Durante o Ancien Règime, período de dois séculos que antecedeu a Revolução Francesa de 1789, vigorava um estranho modo de distribuição de cargos públicos administrativos, judiciários ou financeiros: os reis os vendiam aos interessados em pagar-lhes bons preços. O sistema resolvia vários problemas: a venda ajudava a sustentar a realeza, garantia a prestação de alguns serviços ao povo e, ao mesmo tempo, conquistava lealdades e aumentava o prestígio do poder real. Eram os chamados "cargos venais", uma antecipação do que hoje conhecemos como "terceirização".
Visto na perspectiva de alguns séculos depois e após desenvolvidas formas modernas de governar, o sistema nos parece hoje de todo imoral e condenável mas, ressalve-se, talvez fosse então a maneira mais viável de o Estado se fazer presente onde o povo dele precisasse. Desde então, porém, a partir principalmente do modelo teórico de organização do Estado e de sua burocracia desenvolvido pelo sociólogo alemão Max Weber (1864-1926), já não se concebem sequer resquícios do passado anterior à Revolução Francesa.
Modernamente, outros valores se sobrepõem a práticas que lembrem qualquer tipo de patrimonialismo, qualquer confusão entre o público e o privado. A ética, a impessoalidade e o mérito são critérios absolutos que devem conduzir a boa e saudável administração pública. Entretanto, a sucessão de episódios escandalosos que frequentemente se transformam em manchetes chocantes nos faz lembrar que no Brasil ainda sobrevivem os "cargos venais".
Pegue-se o caso que tem como figura central a ex-chefe do gabinete paulistano da Presidência da República: Rosemary Noronha, sabe-se lá a que preço pessoal, "comprou" a estratégica posição que ocupava para "vender" mercadorias de que só o Estado poderia dispor. Sob a suposta proteção do "rei", indicava e conseguia nomeações para altos cargos públicos para apaniguados que, por sua vez, a remuneravam.
Foi o caso dos irmãos Vieira: eles estavam certos de que o investimento que faziam em Rosemary, pagando-lhe inclusive cirurgias plásticas, teria retorno decuplicado na medida em que, com os "cargos venais" que conquistaram, podiam também cobrar alto pelas facilidades que ofereciam.

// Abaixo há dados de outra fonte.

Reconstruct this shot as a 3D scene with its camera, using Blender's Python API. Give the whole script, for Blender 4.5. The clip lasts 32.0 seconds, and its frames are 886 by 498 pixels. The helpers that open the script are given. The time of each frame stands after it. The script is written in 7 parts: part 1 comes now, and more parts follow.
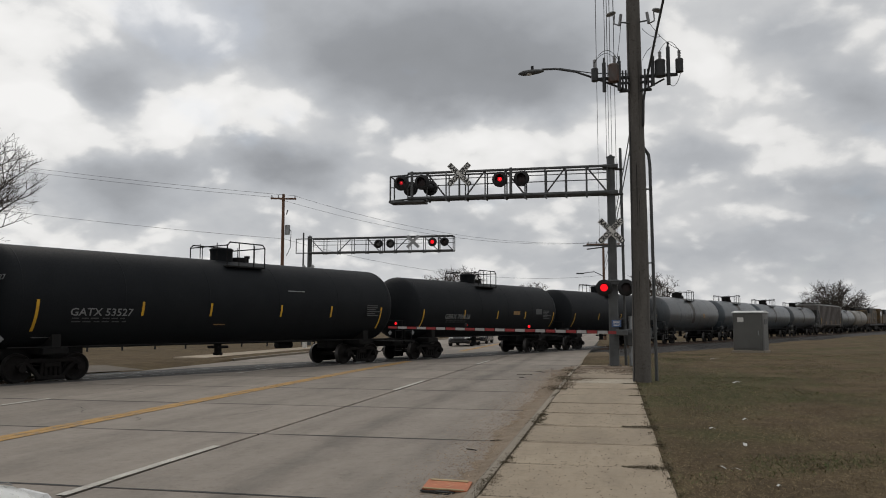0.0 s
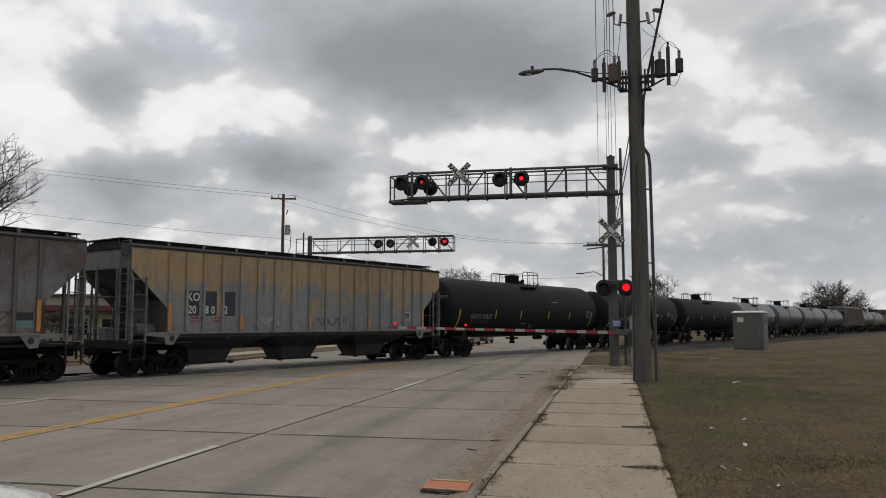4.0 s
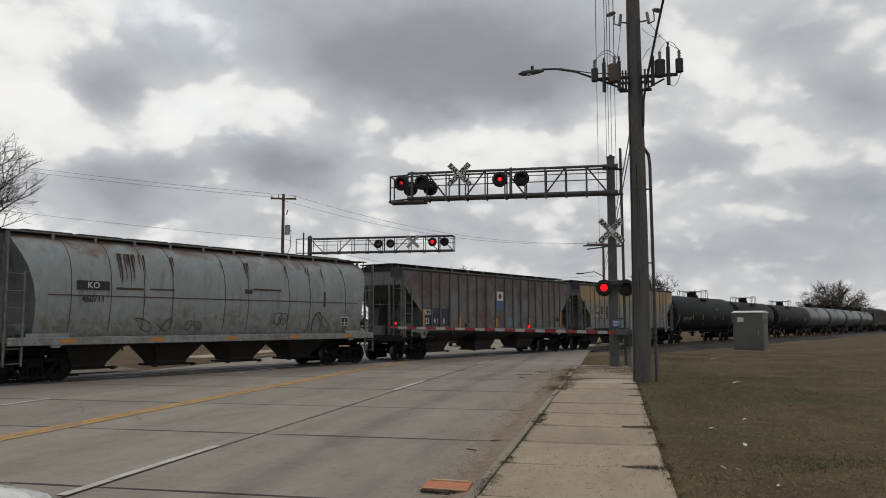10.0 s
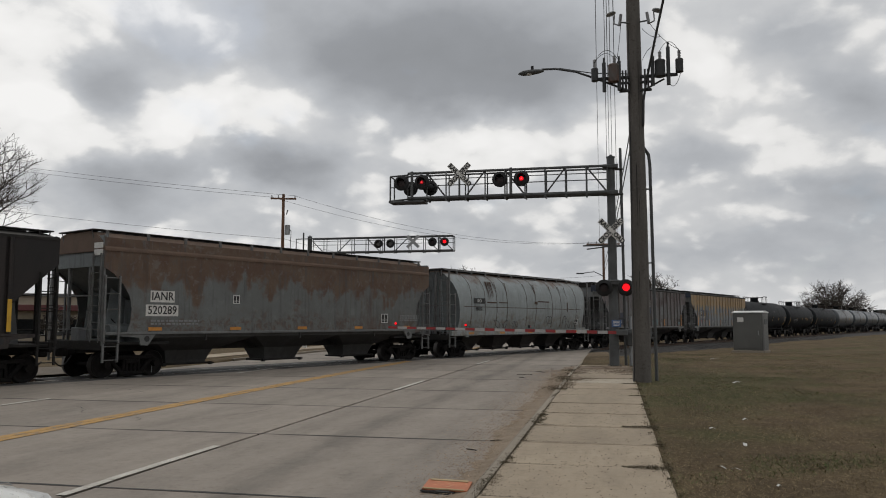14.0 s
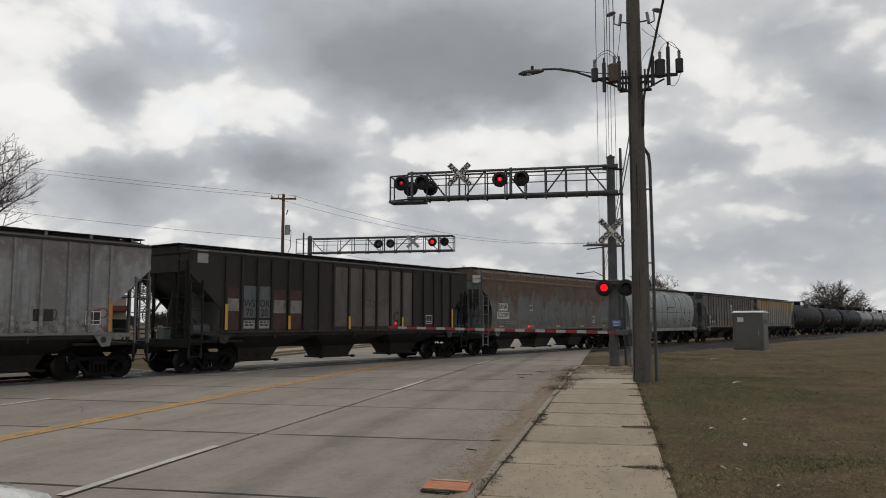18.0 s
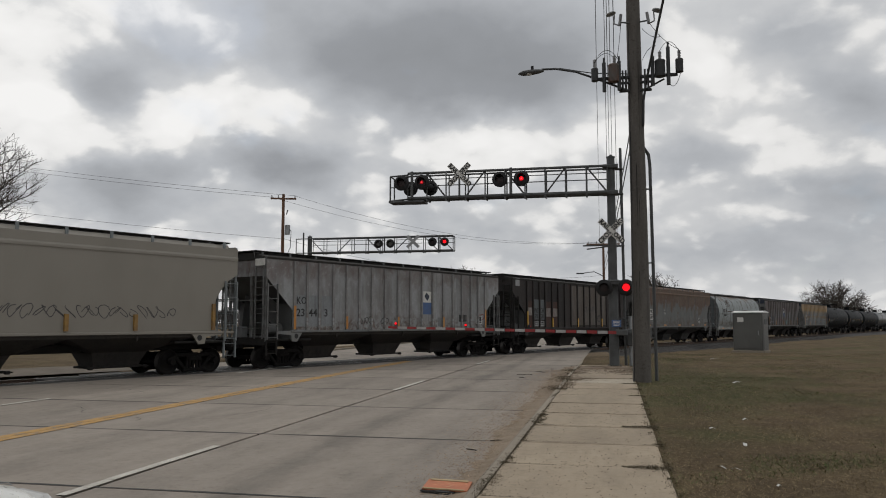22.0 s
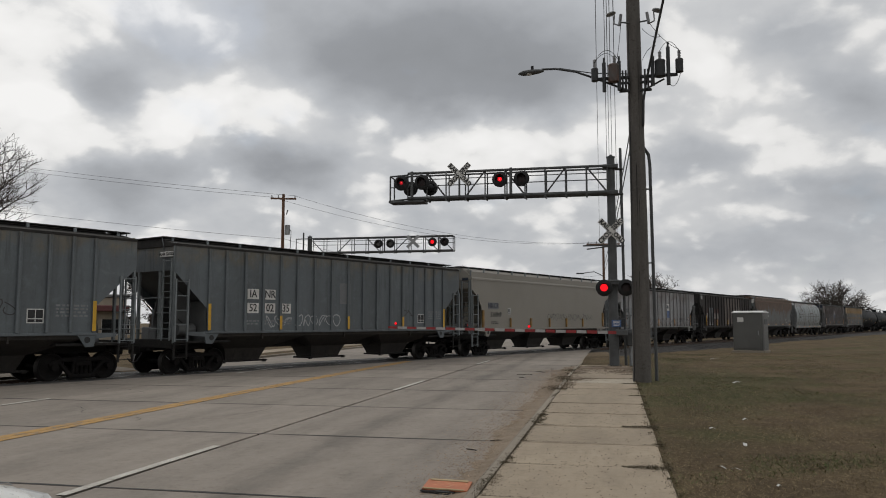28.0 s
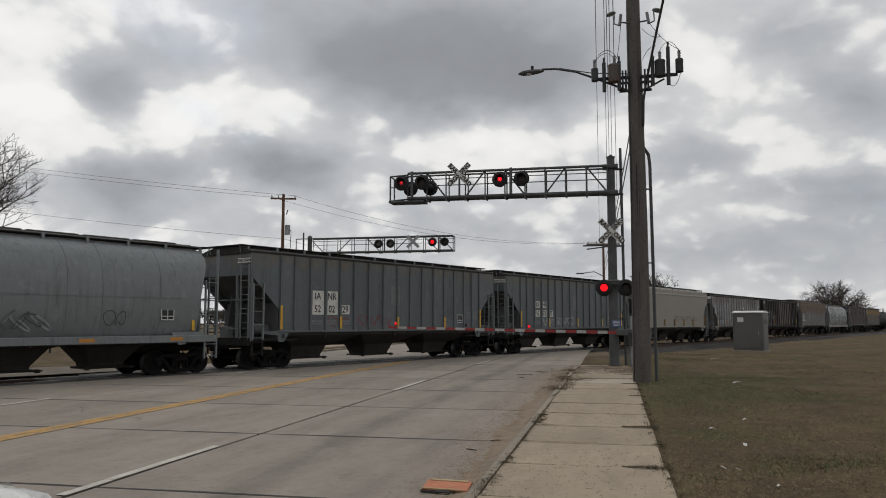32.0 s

Por exemplo, pareceres técnicos convenientes para empresários ávidos em avançar sobre bens públicos.
Por ser tão recente e por estar tão perto do círculo mais íntimo do poder, o caso de Rosemary Noronha se tornou imediatamente emblemático na história desta pobre República. Entretanto, não é o único. Não é necessário grande esforço de memória para lembrar que semelhante prática envolveu também Erenice Guerra, que, no governo Lula (sempre ele!), chegou à chefia da Casa Civil, cargo que lhe propiciou abrir sendas de bons negócios para marido e filhos.
Ou, no pior dos casos, aquele que envolveu Lulinha, filho do presidente que mal iniciava o primeiro mandato, e que de tratador de animais num zoológico tornou-se dono de uma microempresa de informática, especializada em jogos eletrônicos. Esta empresa valorizou-se repentinamente: foi vendida por milhões a uma operadora de telefonia que, por sua vez, logo depois conseguiu autorização para fundir-se a uma concorrente operação vedada pelos regulamentos oficiais. Esclareça-se que não era o filho o detentor do cargo com prerrogativa ou influência para conceder tal favor.
Com este pequeno elenco de casos exemplares, parece-nos que ainda vivemos no Ancien Règime com seus cargos venais.